Thursday 20 September 2018

Obituary: Anita Shreve

US novelist hit the big time after exposure on Oprah Winfrey show

BESTSELLER: Journalist turned author Anita Shreve
BESTSELLER: Journalist turned author Anita Shreve

Anita Shreve, the American novelist, who has died aged 71, was catapulted into the ranks of airport bookstall bestsellers when, in 1999, her sixth novel, The Pilot's Wife, was picked from a bag of books given to Oprah Winfrey, who chose it for her Book Club, a show watched by more than 13 million Americans.

The book sold four million copies and, as Anita Shreve's editor Alan Samson put it, broke her out of "mid-list hell". Her five previous novels, sales of which had tended to peak at around 16,000 per book, were reissued and went on to sell around a million each.
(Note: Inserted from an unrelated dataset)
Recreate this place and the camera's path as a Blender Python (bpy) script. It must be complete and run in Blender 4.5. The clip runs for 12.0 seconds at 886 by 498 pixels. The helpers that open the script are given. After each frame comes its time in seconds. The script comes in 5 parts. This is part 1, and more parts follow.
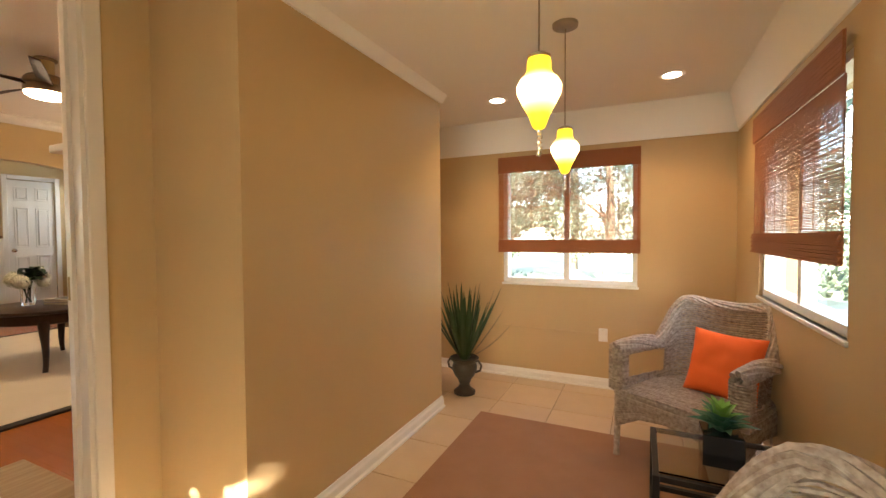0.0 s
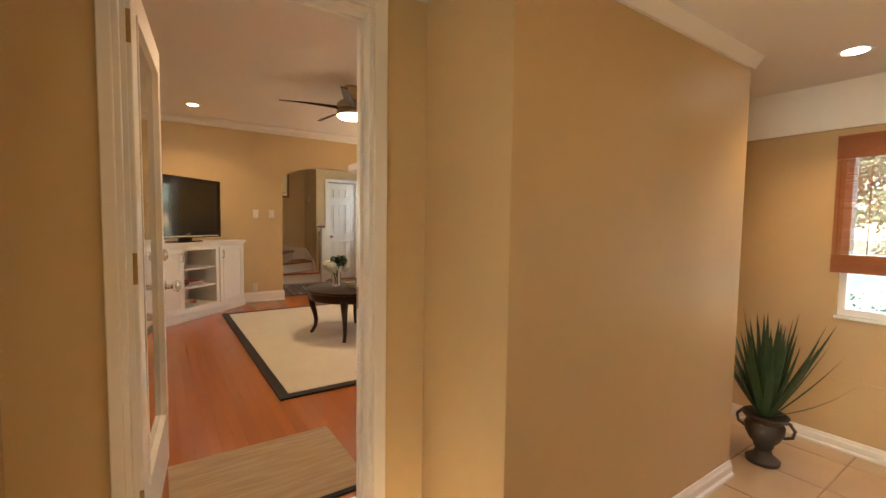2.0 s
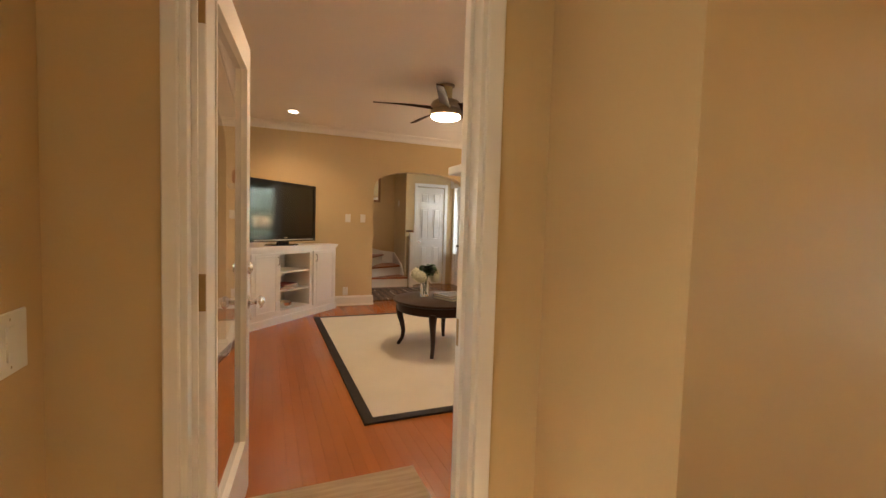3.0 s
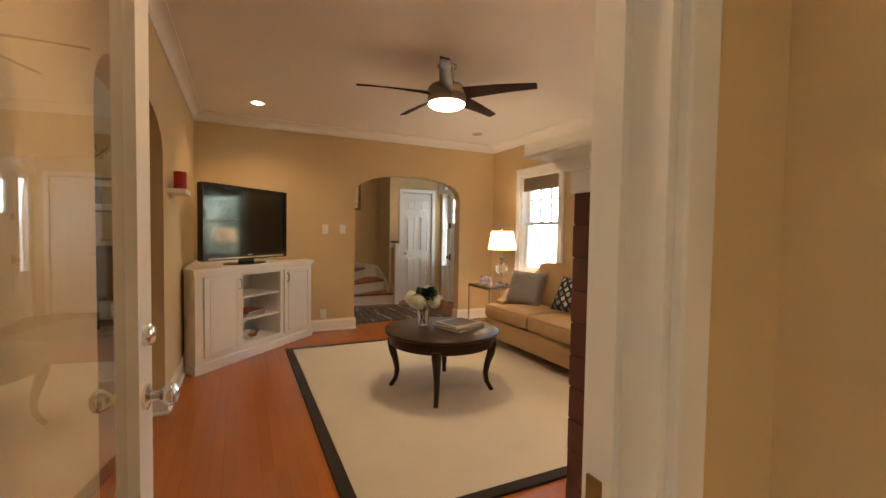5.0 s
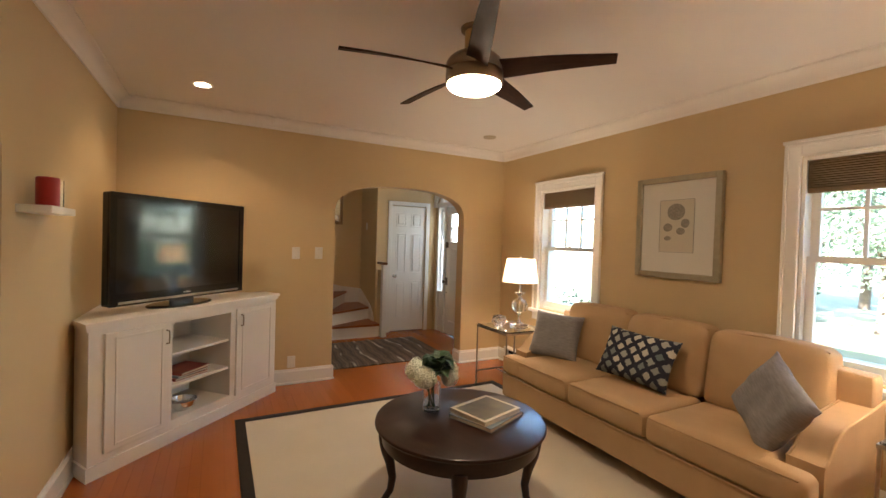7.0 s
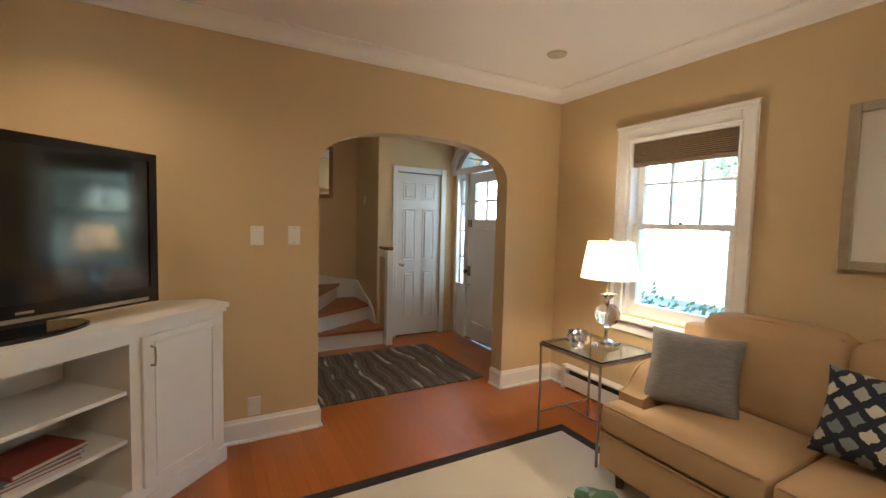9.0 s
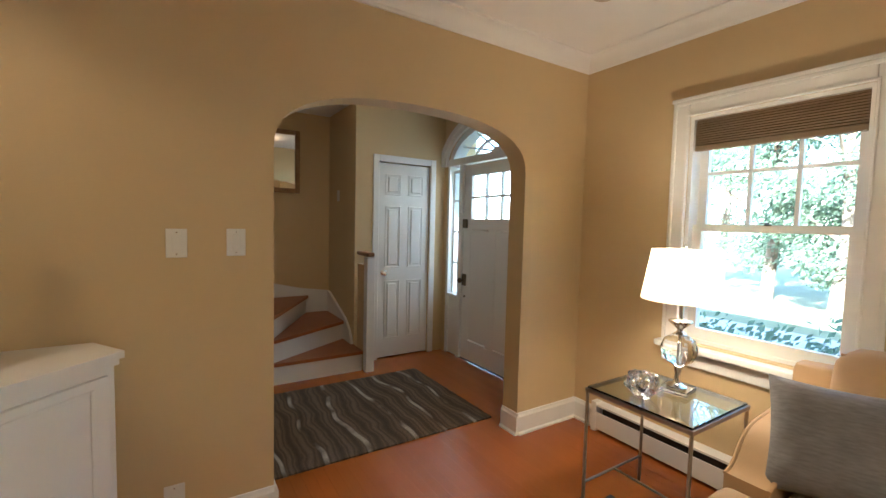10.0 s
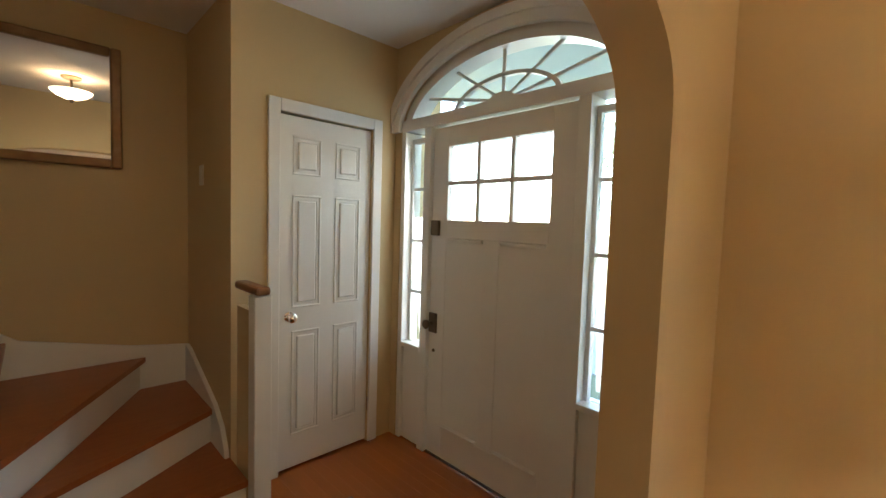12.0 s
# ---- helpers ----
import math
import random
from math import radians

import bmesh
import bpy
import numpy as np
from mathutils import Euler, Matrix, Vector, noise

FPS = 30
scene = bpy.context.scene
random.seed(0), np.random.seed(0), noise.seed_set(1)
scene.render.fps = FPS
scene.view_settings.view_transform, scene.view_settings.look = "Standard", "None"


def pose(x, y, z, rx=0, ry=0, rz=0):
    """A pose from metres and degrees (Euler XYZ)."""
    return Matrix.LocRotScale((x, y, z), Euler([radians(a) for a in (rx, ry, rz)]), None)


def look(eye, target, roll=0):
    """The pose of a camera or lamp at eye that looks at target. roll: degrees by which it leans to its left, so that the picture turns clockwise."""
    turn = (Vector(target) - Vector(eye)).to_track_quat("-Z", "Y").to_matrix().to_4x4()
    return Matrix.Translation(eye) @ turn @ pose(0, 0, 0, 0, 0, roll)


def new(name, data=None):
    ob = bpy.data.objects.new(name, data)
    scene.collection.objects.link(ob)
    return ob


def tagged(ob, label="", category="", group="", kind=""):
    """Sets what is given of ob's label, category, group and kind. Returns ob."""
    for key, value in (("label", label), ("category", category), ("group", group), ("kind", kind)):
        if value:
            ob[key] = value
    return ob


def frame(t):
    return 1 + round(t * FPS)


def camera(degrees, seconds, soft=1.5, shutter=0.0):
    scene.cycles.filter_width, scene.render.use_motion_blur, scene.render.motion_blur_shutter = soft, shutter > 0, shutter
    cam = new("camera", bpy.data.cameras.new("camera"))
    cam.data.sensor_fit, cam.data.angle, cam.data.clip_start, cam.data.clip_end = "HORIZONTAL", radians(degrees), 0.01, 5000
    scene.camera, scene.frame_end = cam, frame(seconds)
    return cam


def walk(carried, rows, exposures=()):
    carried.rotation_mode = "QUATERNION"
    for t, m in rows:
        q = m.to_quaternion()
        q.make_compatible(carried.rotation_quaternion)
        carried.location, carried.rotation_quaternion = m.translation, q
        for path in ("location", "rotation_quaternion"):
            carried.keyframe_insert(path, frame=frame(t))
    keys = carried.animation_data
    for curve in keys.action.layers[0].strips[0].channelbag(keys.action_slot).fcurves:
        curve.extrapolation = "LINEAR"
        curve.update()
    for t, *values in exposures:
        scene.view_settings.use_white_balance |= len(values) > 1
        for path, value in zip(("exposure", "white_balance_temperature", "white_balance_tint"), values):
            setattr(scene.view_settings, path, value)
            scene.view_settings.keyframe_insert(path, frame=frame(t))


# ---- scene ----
cam = camera(92.7, 12.0)
PATH = [
    (0, (-0.272, 0.386, 1.066), (-1.121, 2.193, 1.004), -0.4),
    (0.5, (-0.316, 0.391, 1.078), (-1.390, 2.077, 1.016), -0.4),
    (1, (-0.348, 0.425, 1.108), (-1.637, 1.953, 1.040), -0.3),
    (1.5, (-0.453, 0.483, 1.160), (-1.941, 1.815, 1.061), 0.2),
    (2, (-0.606, 0.552, 1.187), (-2.261, 1.667, 1.067), 0.8),
    (2.5, (-0.785, 0.620, 1.207), (-2.566, 1.520, 1.082), 1.3),
    (2.7, (-0.861, 0.632, 1.231), (-2.682, 1.447, 1.091), 1.8),
    (4.3, (-1.504, 0.724, 1.206), (-3.369, 1.430, 1.129), 1.6),
    (4.5, (-1.573, 0.735, 1.225), (-3.422, 1.481, 1.148), 1.3),
    (4.6, (-1.607, 0.734, 1.235), (-3.445, 1.506, 1.163), 1.5),
    (5, (-1.793, 0.773, 1.271), (-3.594, 1.634, 1.194), 0.9),
    (5.5, (-2.099, 0.811, 1.336), (-3.851, 1.774, 1.270), 1.0),
    (6, (-2.335, 0.869, 1.393), (-4.076, 1.853, 1.369), 0.9),
    (6.5, (-2.586, 0.948, 1.467), (-4.334, 1.920, 1.450), 1.3),
    (7, (-2.899, 1.060, 1.452), (-4.666, 1.997, 1.416), 1.8),
    (7.4, (-3.155, 1.154, 1.427), (-4.941, 2.054, 1.387), 1.8),
    (7.5, (-3.226, 1.188, 1.433), (-5.016, 2.079, 1.382), 1.9),
    (7.7, (-3.371, 1.245, 1.430), (-5.167, 2.123, 1.365), 1.8),
    (9.5, (-4.821, 1.580, 1.395), (-6.539, 2.595, 1.254), 1.2),
    (10, (-5.219, 1.723, 1.401), (-6.902, 2.797, 1.278), 1.4),
    (10.5, (-5.644, 1.887, 1.415), (-7.288, 3.020, 1.298), 2.0),
    (11, (-6.049, 2.081, 1.457), (-7.665, 3.254, 1.342), 2.1),
    (11.2, (-6.232, 2.151, 1.461), (-7.818, 3.364, 1.350), 2.1),
    (11.5, (-6.488, 2.240, 1.429), (-8.008, 3.536, 1.329), 2.2),
    (12, (-6.883, 2.495, 1.432), (-8.314, 3.887, 1.308), 1.8),
]
walk(cam, [(t, look(eye, target, roll)) for t, eye, target, roll in PATH],
     [(0.0, 4.55, 6400, 9), (2.5, 4.6, 6250, 9), (4.5, 4.32, 6050, 8), (5.5, 4.34, 6300, 9), (6.5, 4.36, 5850, 8), (7.5, 4.24, 5700, 7), (9.5, 4.24, 5100, 1), (10.5, 4.23, 5050, 0), (11.5, 4.17, 6000, 4), (12.0, 4.12, 6000, 3)])

# ---- light ----
world = bpy.data.worlds.new("world")
scene.world = world
world.use_nodes = True
wn, wl = world.node_tree.nodes, world.node_tree.links
sky = wn.new("ShaderNodeTexSky")
sky.sky_type, sky.sun_disc = "NISHITA", False
sky.sun_elevation, sky.sun_rotation = radians(26.5), radians(164)
wl.new(sky.outputs[0], wn["Background"].inputs[0])
wn["Background"].inputs[1].default_value = 0.13


def lamp(name, kind, power, colour, m, size=0.1, size_y=None, spot=None):
    data = bpy.data.lights.new(name, kind)
    data.energy, data.color = power, colour
    if kind == "AREA":
        data.size = size
        if size_y:
            data.shape, data.size_y = "RECTANGLE", size_y
    elif kind == "SUN":
        data.angle = radians(size)
    else:
        data.shadow_soft_size = size
    if spot:
        data.spot_size, data.spot_blend = radians(spot), 0.6
    ob = new(name, data)
    ob.matrix_world = m
    return tagged(ob, kind="structure")


WARM = (1.0, 0.64, 0.35)
lamp("sun", "SUN", 5.0, (1.0, 0.93, 0.82), look((0.75, -2.6, 1.35), (0, 0, 0)), 0.5)
# added area lamp in the unseen garden doors, in place of sky light
lamp("south_glass_light", "AREA", 0.34, (1.0, 0.93, 0.82), look((-0.6, -1.45, 0.95), (-0.6, 3, 0.6)), 1.5, 1.9)
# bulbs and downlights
# the pair at x -2.95 is unseen, added to brighten the room
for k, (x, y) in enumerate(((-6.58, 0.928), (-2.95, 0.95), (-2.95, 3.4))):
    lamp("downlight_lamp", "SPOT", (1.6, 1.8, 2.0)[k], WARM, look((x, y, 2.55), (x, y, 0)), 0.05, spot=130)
for x, y in ((-1.27, 3.5), (-0.1, 3.5)):
    lamp("sunroom_downlight_lamp", "SPOT", 1.5, WARM, look((x, y, 2.07), (x, y, 0)), 0.04, spot=120)
lamp("table_lamp_bulb", "POINT", 1.3, (1.0, 0.72, 0.46), pose(-6.275, 3.74, 1.19), 0.05)
lamp("table_lamp_bulb_2", "POINT", 1.3, (1.0, 0.72, 0.46), pose(-3.37, 3.92, 1.19), 0.05)
# three added area lamps stand in for daylight at the door panes and sidelights
lamp("front_door_light", "AREA", 0.14, (0.97, 0.97, 0.93), look((-8.305, 4.285, 1.66), (-8.305, 0, 1.2)), 0.68, 0.42)
lamp("sidelight_light", "AREA", 0.04, (1.0, 0.98, 0.94), look((-7.68, 4.30, 1.3), (-7.68, 0, 0.9)), 0.14, 1.26)
lamp("sidelight_light_2", "AREA", 0.13, (1.0, 0.98, 0.94), look((-8.93, 4.30, 1.3), (-8.93, 0, 0.9)), 0.14, 1.26)
lamp("dining_bulb", "POINT", 0.9, WARM, pose(-6.3, -0.45, 1.86), 0.03)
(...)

Of these, The Weight of Water (1997), based on the true story of a double murder in 1873 off the New Hampshire coast, was subsequently shortlisted for the Orange Prize.

Altogether Anita Shreve published 19 novels, full of flawed characters, broken relationships and secret histories, most of which explored the impact of some great catastrophe on the lives of ordinary people, mainly women.

In The Pilot's Wife, it was a widow's discovery after her husband's death that he had another wife and child in a different country.

The theme evidently appealed to Oprah, whose discussion of the book featured some real-life secret families, alongside the author. Other novels tackled such themes as incest, domestic violence and infanticide.

"I'm interested in the consequences of a single, reckless act," Anita Shreve told an interviewer. "If a driver kills a pedestrian, or if a woman looks across a crowded room at the wrong man, there's a ripple effect on the lives of the people around them."

Anita Shreve's romances were characterised by eloquent, painterly prose and she used dialogue to tell the story, thereby negating the need for lengthy descriptions. She never shied away from heavy subject matter, and in market research conducted by Time Warner, her readers - mostly women - came up with the phrase "life intensely felt" to describe her writing.

Yet in the eyes of many critics Anita Shreve seemed unable to transcend the category of "popular". "Pretentious and meretricious" and "emotionally manipulative" were among verdicts delivered by reviewers over the years (to, respectively, A Wedding in December (2005) and Testimony (2008)), though the journalist Rachel Simhon was impressed by The Last Time They Met (2001) a tale of love won, lost and rediscovered, describing it as a novel of "great sophistication and compassion".

The oldest of three daughters of an airline pilot, Anita Hale Shreve was born on October 7. 1946 at Dedham, a middle-class suburb of Boston.

After taking a degree in English at Tufts University she taught at a high school in Reading, Massachusetts, for five years, before leaving to become a writer.

She began with short stories, some of which were published in magazines, but found it difficult to make ends meet.

Instead she became a journalist, working in Kenya as a magazine editor, and later in New York, where she freelanced for Newsweek and The New York Times magazine.

She expanded two of her magazine articles into the books Remaking Motherhood (1987) and Women Together, Women Alone (1989).

Her first novel, Eden Close, appeared in 1989 when she was 43. Her last, The Stars Are Fire, was published last year.

Pretty and youthful-looking, Anita Shreve had an air of reserve that made her a frustratingly opaque interviewee.

Attempts to find echoes of her own life in her work were usually dismissed with a polite shrug.

Anita Shreve, who died on March 29, was similarly reticent about her personal life, her fourth husband, John Osborn, once admitting that he did not know the names of two of her previous husbands.

He survives her with a son and daughter from her marriage to John Clemans.